TPC has over 40,000 residential accounts as well. These contracts
traditionally have high industry renewals beyond the contract
termination and we should continue to receive revenue for multiple
terms on these contracts. In the meantime we continue to grow our
sales, literally adding thousands more contracts each month. Again,
the stated revenue for 2013 represents approximately 10 months of
revenue. While we have not yet provided the market forecasts or
Market Guidance for our financial expectations from this operation,
we believe that the market conditions that led us to acquire this
business opportunity are only improving. The current position of
TPC, along with general market conditions and our position in the
marketplace, gives us the expectation that we will continue to grow
our business rapidly. Following are some of the salient items to
consider:
- TPC plans expansion of deregulation into more states, and at
the same time more states themselves are instituting deregulation
models. In Q1 of 2014 we opened an office in Maryland and have
streamlined the process allowing us to rapidly expand to new states
with a goal of 3-4 more offices by year end.
- Competitive advantage provided by our energy portal "National
Energy Services Transactor" or NEST (see press release of November
12, 2013 for more details). The further development of NEST, a
scalable web-based automated sales and compliance tool that reduces
the time to make a sale to a matter of minutes. NEST also records
sales calls and 3rd party verification, and provides accounting
modules for rapid expansion that will include channel partners,
affinity groups and even charities that can offer deregulated power
through TPC.
- We are also pleased with the growth of the underlying contracts
that provide The Power Company with an expanding base of recurring
revenue. While these contracts will eventually expire, our
experience and that of the industry is that they generally last
beyond the contract dates with renewal rates expected to be 70% or
more. This means that our cost of acquisition for a customer will
decrease, and the ultimate returns are potentially greater than the
original contract.
- More states will be opening up to deregulation as the federal
government would like each state to have a plan for deregulation by
2020.
- Industry acceptance -- the market is both expanding and
maturing and customers are beginning to realize they can change
their power provider to suit their needs and achieve lower cost
power and/or budget certainty.
Energy Efficiency
Experts: We have mentioned The Power Company's marketing
success and potential and this year we hope to use that to benefit
E3.
- We recruited a new President for E3, Mark Dunnett (Started in
Jan 2014) with over 35 years' experience. Not only is E3
approaching the 1,500 plus commercial accounts supplied by TPC as
planned, but he is bringing his own client list to E3 (and many of
these become leads for TPC as well). Mr. Dunnett is expected to
have success with E3 as he is approaching clients we have already
saved money for or created budget certainty. Now E3 can now offer
these price conscience customers energy efficiency strategies
through E3 by lowering their actual usage.
Plans to become a
Supplier: This is all in light of our recent announcement
regarding EB5 funding we expect to obtain and our strategy to
become a power provider/supplier. To be named "Kratos Power" would
immediately grow our current business in numerous ways and have
already started the process and believe that within the next few
months we can have FERC (Federal Energy Regulatory Commission)

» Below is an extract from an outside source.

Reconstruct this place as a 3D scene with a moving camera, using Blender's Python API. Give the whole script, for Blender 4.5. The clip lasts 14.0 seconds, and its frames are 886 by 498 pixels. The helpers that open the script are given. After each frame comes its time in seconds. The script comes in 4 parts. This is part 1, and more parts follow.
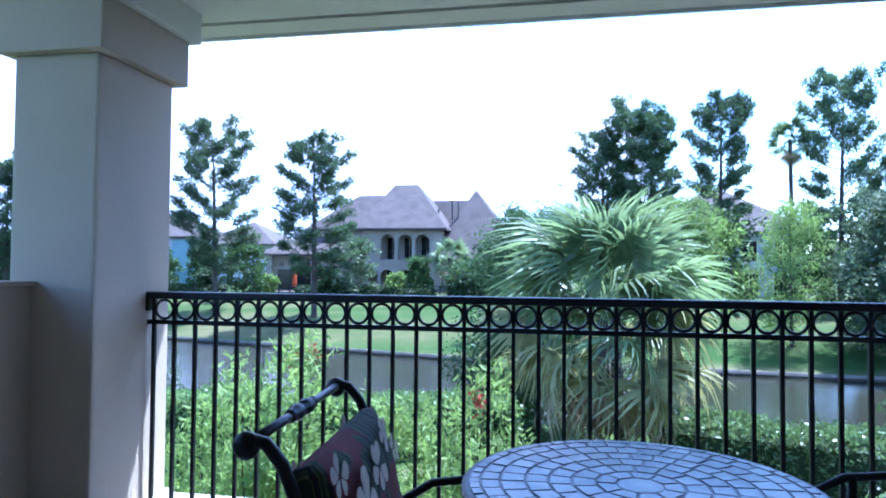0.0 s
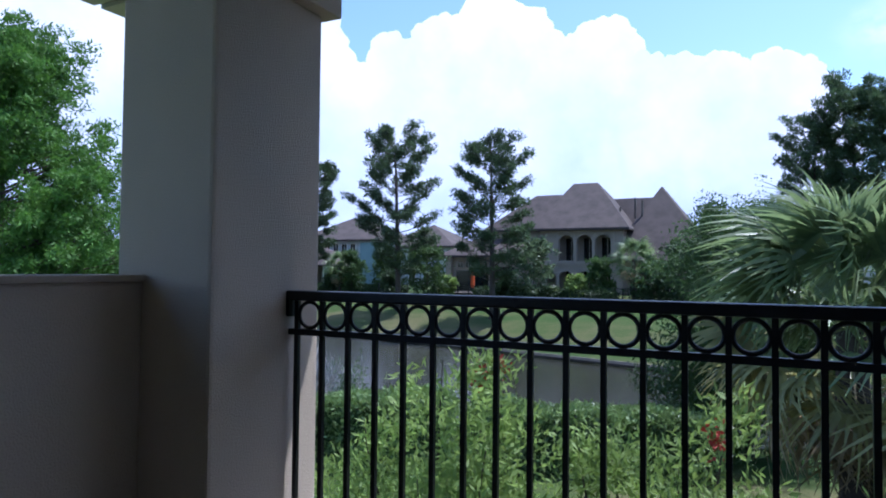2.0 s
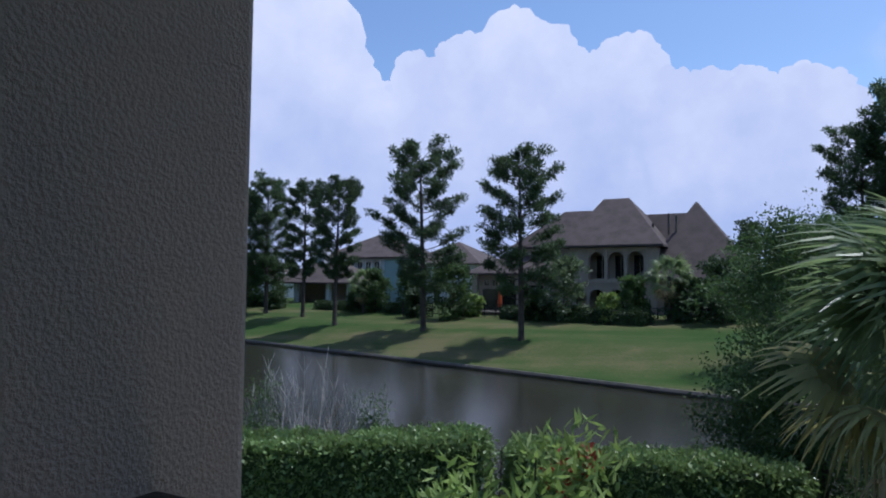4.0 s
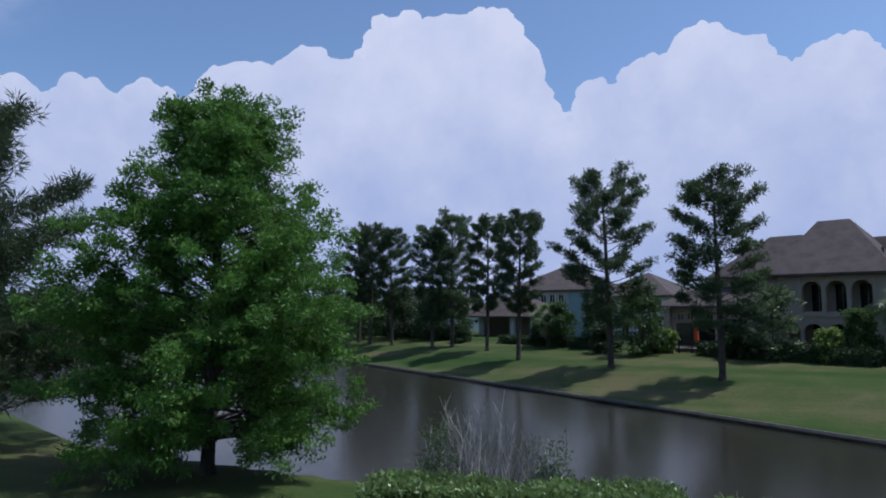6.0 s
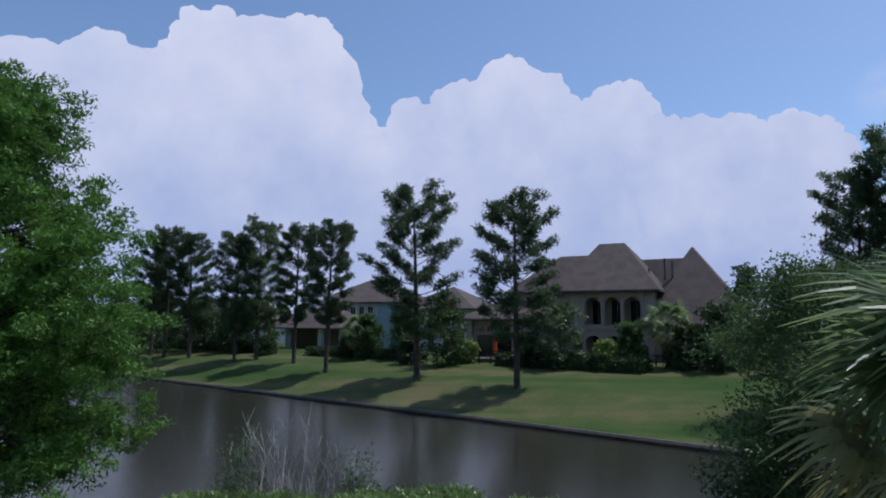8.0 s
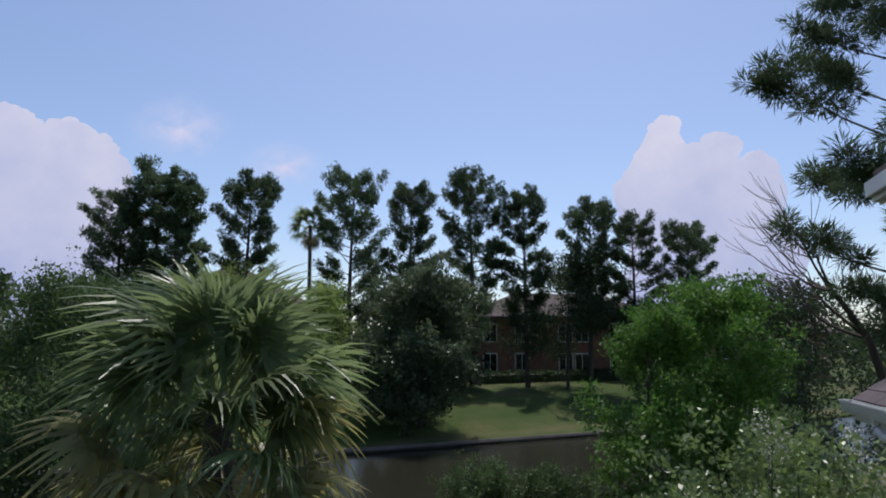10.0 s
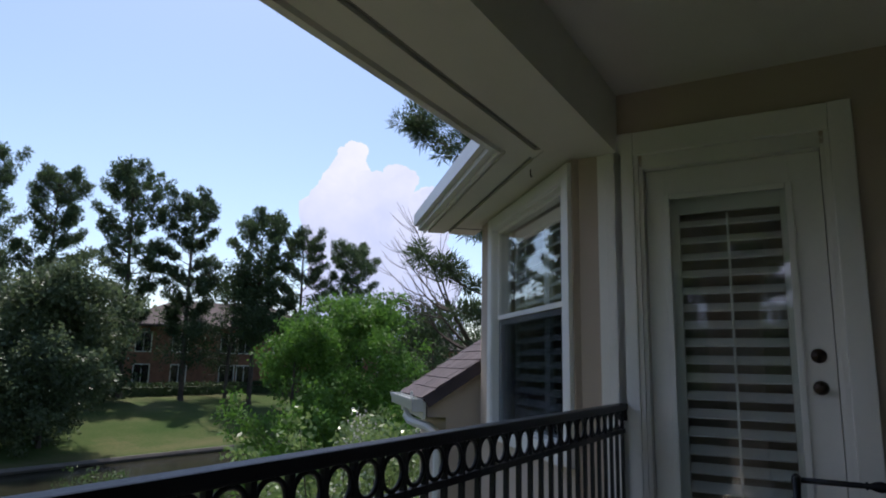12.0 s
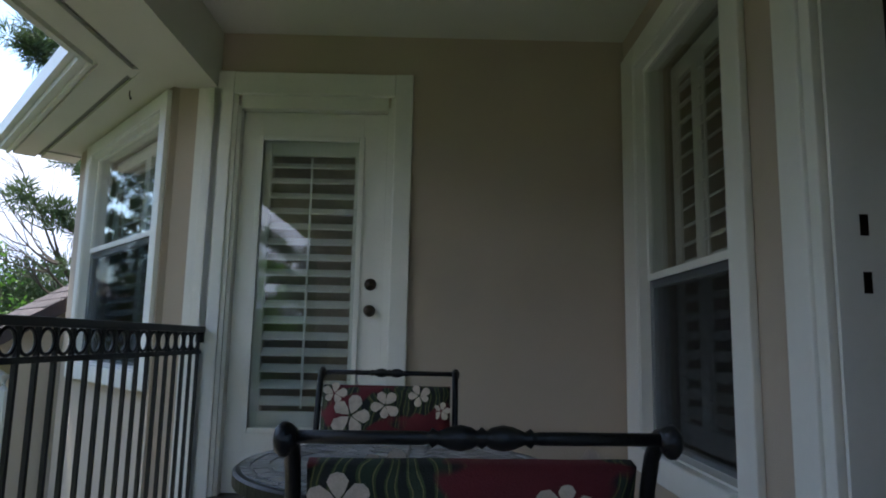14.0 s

approvals in place. While TPC operates as an energy broker or
reseller and as we garner accounts, only the sales commission is
booked as revenue. As a supplier we will book the customers entire
energy supply bill as revenue (estimated to be 8 to 12 times higher
than the commission). In addition to the current revenue to TPC, as
the supplier we would also gain the difference between the
wholesale and retail cost of energy (estimated to be 2 to 3 times
what we currently earn).
Financial
Information: This growth and execution on our strategy was
not without some cost. Our Operating Costs increased by $5.5
million, and while $2.0 million of our Operating Costs were based
on non-cash expenses (shares issued for services), much of the rest
of our spending was to build a software platform that positions us
as a leader and innovator in the deregulated power industry, pay
for prospecting and lead generation, and build out the
infrastructure for future growth.
- Our cash balance at the end of the year was approximately
$780,000, compared with $44,311 in 2012. We believe that without
expansion we could be profitable in the TPC subsidiary but we have
made an internal management decision that is supported throughout
the company that we need to build up marketing and get as many
contracts in place as fast as we can as we believe that customer
base will increase our enterprise value going forward. We also
expect that should we be successful in becoming a supplier there is
additional value in moving as many of those client to Kratos Power
(anticipated to become a subsidiary of PRHL).
- Our Company operates various subsidiaries which have different
operating metrics. For example, TPC receives revenue on a "net"
basis therefore it has no COGS, whereas E3 delivers products and
services and does report COGS.
- A list of the more relevant operating costs summarized in the
10K are:
- CONTRACT LABOR: $830,500.00 paid to over 30 contractors who
performed prospecting and lead generation services; $203,000 paid
to 7 individual contractors for direct costs of running and
reporting for a public company, not counting additional legal fees;
$288,000 for nine entities performing operational services. This is
important to note as there were virtually no employees in 2013, all
functions were performed by consultants and contract labor, much of
it lays the groundwork, both operationally, and in prospecting,
that will pay off over the next two to three years.
- Legal fees: $154,996.06; Accounting fees: $100,279.38
- G&A totaled $248,710.35 including some items listed
above.
All above items are taken from the audited financials summarized
in the 10K.
As you can see from our recently filed 10k, the company has made
substantial progress in the last year, and Q1 of this year
continues that growth. The investment we have made in the company
is starting to show results and 2014 ought to be an impressive year
of continued growth and accomplishments.
We appreciate the support we have had from our shareholders and
hope to add many more in the years to come!